Rising confidence is sparking a rise in equipment investment. Leasing may be one way to keep your company’s growth goals on track.

 

Leasing the equipment your business needs can be a strategy for managing your company’s cash flow and reserving its liquid assets for other areas of investment designed to hit your expansion and growth targets. To make the most of this resource, you need to understand current funding options and trends so that you can determine why and when leasing makes sense for your small business.

 

According to a forecast by the Equipment Leasing and Financing Association, “U.S. businesses, nonprofits and government agencies will spend nearly $1.5 trillion in capital goods or fixed business investment (including software) this year.” That figure represents an all-time high, and the majority of those assets will be acquired through financing, ELFA predicts.
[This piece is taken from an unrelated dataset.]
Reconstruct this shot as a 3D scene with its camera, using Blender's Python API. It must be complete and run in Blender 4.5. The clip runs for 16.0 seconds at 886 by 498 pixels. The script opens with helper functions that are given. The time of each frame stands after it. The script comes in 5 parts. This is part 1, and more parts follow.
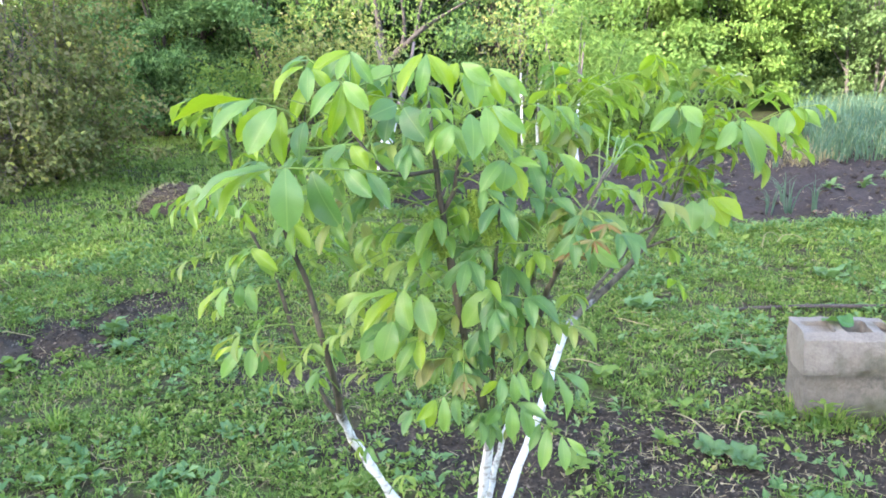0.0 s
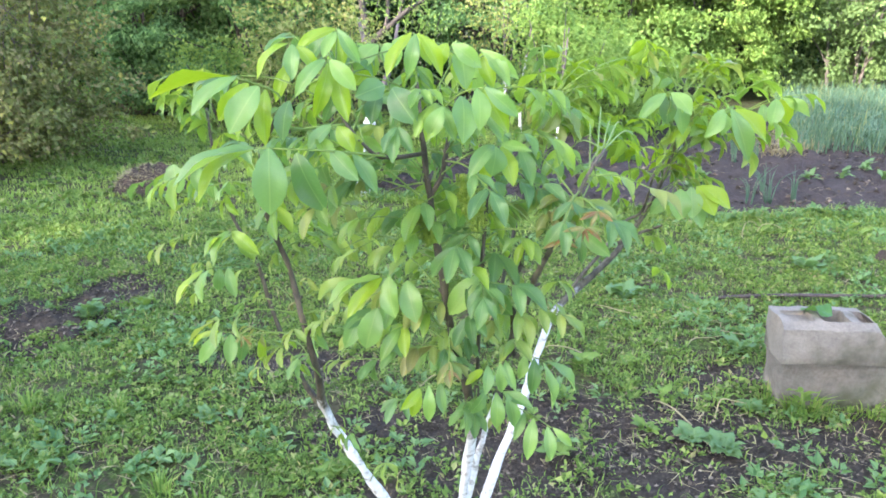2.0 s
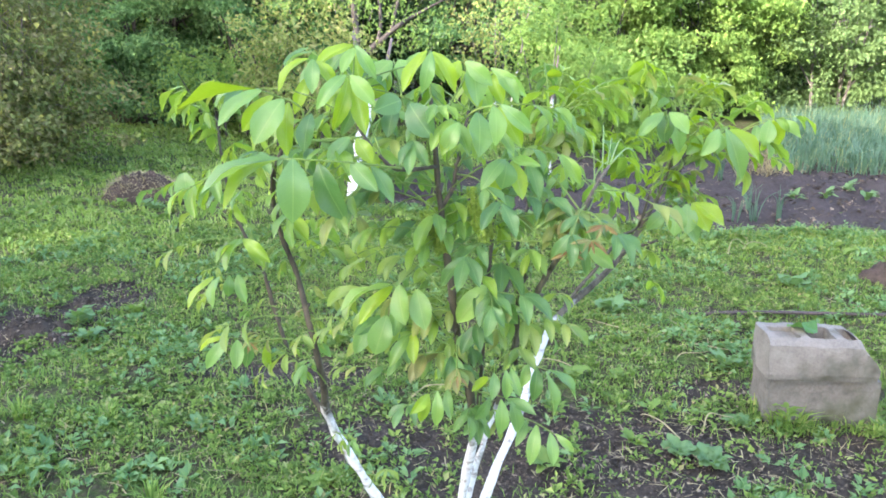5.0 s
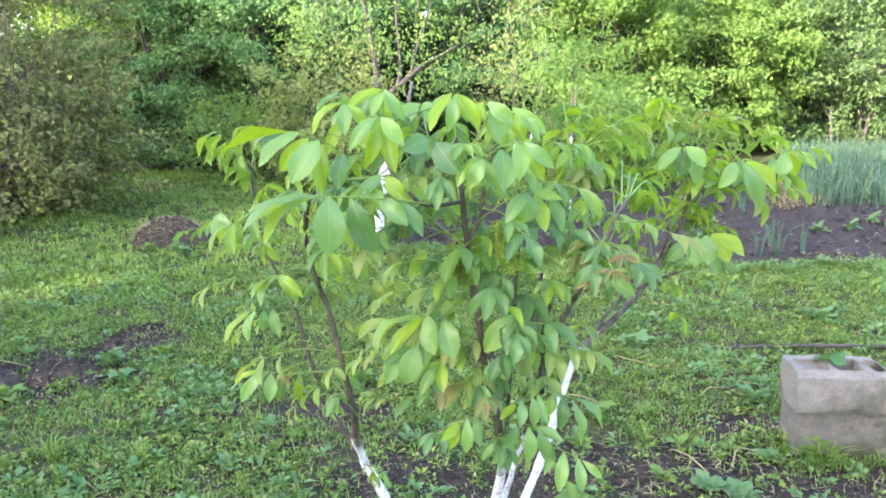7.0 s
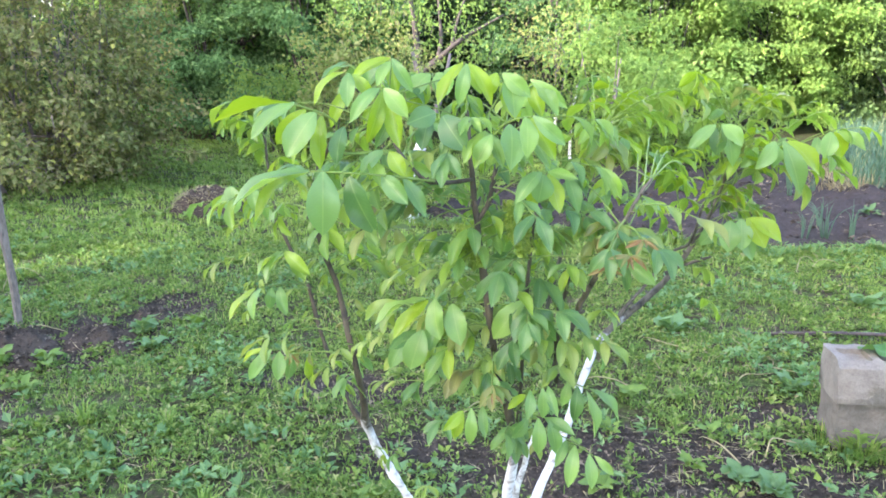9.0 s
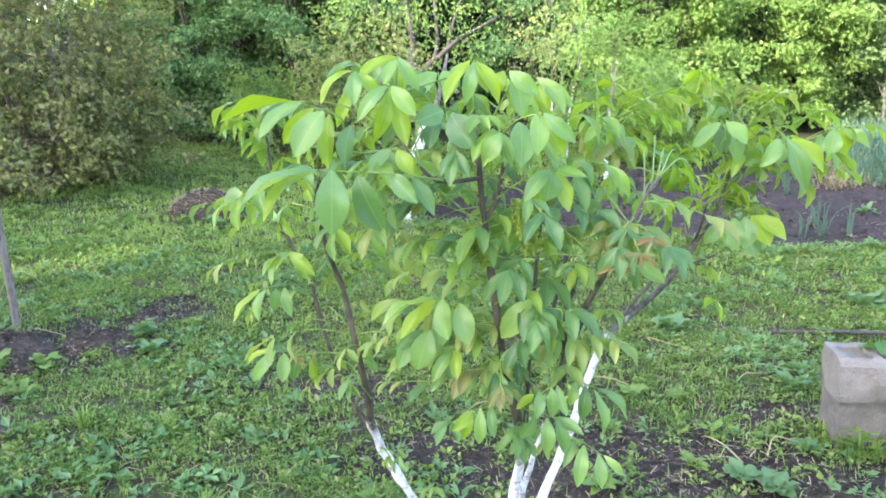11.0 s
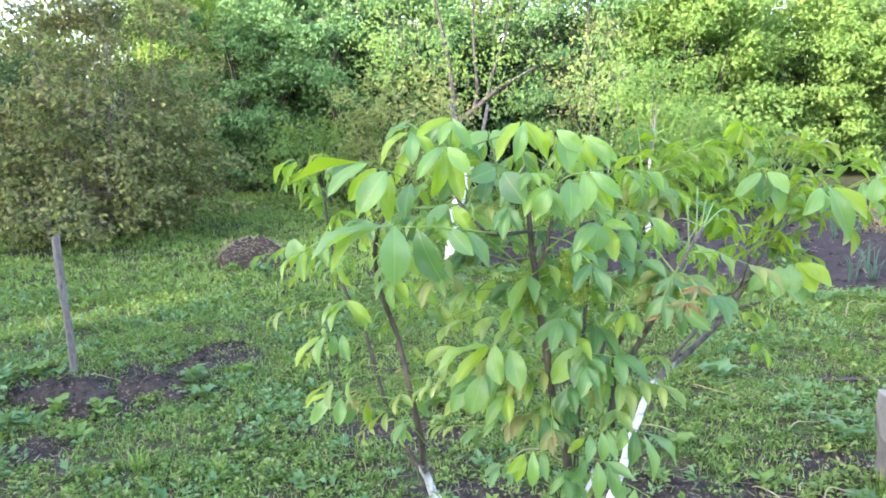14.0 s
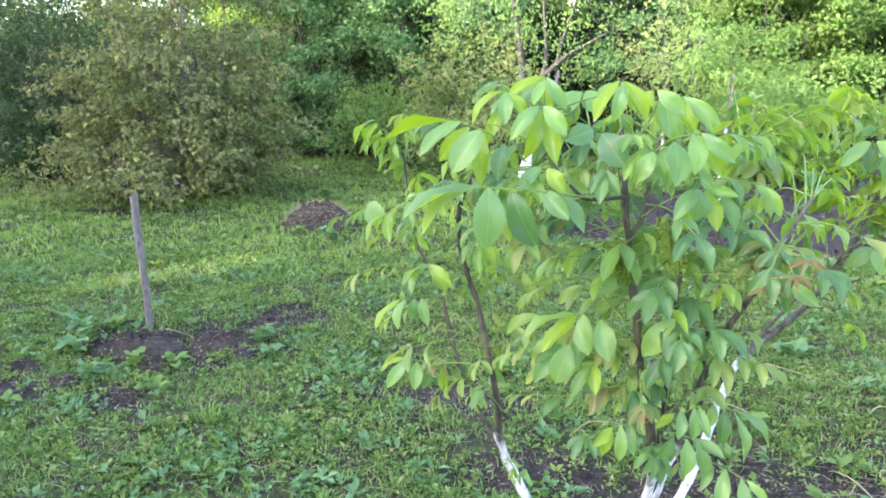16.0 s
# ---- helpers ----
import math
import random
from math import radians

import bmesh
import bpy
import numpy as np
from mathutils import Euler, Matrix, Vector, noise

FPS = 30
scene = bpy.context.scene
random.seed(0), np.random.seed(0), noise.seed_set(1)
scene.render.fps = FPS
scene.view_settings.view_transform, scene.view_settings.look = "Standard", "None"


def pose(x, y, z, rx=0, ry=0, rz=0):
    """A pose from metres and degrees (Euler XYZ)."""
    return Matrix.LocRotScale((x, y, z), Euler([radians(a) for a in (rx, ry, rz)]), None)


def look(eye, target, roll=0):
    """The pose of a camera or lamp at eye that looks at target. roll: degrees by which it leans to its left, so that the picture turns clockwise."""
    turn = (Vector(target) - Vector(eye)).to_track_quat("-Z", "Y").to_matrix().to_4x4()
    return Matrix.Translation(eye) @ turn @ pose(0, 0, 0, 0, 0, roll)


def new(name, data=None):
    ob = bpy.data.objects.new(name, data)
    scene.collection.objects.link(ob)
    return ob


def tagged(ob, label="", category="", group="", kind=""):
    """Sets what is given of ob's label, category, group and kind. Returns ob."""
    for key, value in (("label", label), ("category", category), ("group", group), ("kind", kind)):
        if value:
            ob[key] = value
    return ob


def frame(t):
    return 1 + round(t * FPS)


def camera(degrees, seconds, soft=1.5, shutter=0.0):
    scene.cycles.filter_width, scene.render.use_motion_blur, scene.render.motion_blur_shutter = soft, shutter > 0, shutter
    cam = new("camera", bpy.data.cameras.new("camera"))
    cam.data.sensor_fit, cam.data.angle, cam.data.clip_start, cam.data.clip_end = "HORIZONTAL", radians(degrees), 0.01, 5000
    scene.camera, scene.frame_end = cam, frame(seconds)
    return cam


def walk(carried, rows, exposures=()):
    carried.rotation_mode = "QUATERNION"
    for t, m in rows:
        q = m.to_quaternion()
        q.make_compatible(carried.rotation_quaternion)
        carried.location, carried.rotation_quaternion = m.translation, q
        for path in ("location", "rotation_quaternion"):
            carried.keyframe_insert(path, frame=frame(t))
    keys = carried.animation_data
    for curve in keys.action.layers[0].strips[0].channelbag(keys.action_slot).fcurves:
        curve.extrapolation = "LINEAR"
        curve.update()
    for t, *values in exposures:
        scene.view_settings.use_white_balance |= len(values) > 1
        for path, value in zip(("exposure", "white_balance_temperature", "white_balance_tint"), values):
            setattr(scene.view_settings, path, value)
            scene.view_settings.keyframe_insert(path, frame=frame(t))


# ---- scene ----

The association adds that this uptick in activity will reflect companies’ moves not only to replace older equipment, but to “aid in expansion” as “capacity utilization rates in some industries reach or surpass levels historically known to spur business investment.”

 

A more competitive cash flow strategy

William G. Sutton, CAE, ELFA’s President and CEO, notes that leasing can be particularly beneficial for you as a small business owner if your funding options for large purchases are limited. “The ability to make monthly payments, rather than large cash outlays up front, is a key benefit that can help small businesses maintain cash flow and greater certainty in budgeting,” he says. “One of many benefits is that small businesses can often acquire more and better equipment than they could have without financing—including the latest technology to remain competitive and meet their clients’ needs.”

 

In the short term, this approach can leave your cash reserves available to invest in research and development, marketing, and increased staffing or outsourcing that may be required to optimize your expansion and growth.

 

A secondary and longer-term advantage is that leasing can help you to strengthen your company’s credit position and establish the credit record that you’ll need to borrow for future growth. This can be particularly valuable if you’re a sole proprietor or owner of very small companies and are still in the process of building a credit history for the business that is independent of your personal credit record.

 

More trends to watch this year

ELFA is monitoring ten major equipment leasing trends for 2015. Visit ELFA’s Equipment Financing Advantage website to access an article and infographic about the top ten equipment acquisition trends of 2015 and its Ten Questions to Ask reference, which is designed to help map your company’s equipment leasing strategy.

 

Among its forecasts:

 

•    Improving market conditions will continue to increase credit supply and demand for equipment acquisitions.

•    Eyes will be on short-term interest rate increases.

•    Advances in the use of technology will drive innovative financing options.

 

In addition, the association is following economic "wild cards" that could have an impact on equipment acquisition decisions. On one hand, it is possible that global economic weakness could spark caution about business investment; on the other, “GDP growth from low oil prices, a potential surge in the housing sector and sufficient capacity utilization could have firms ramping up capital expenditures.”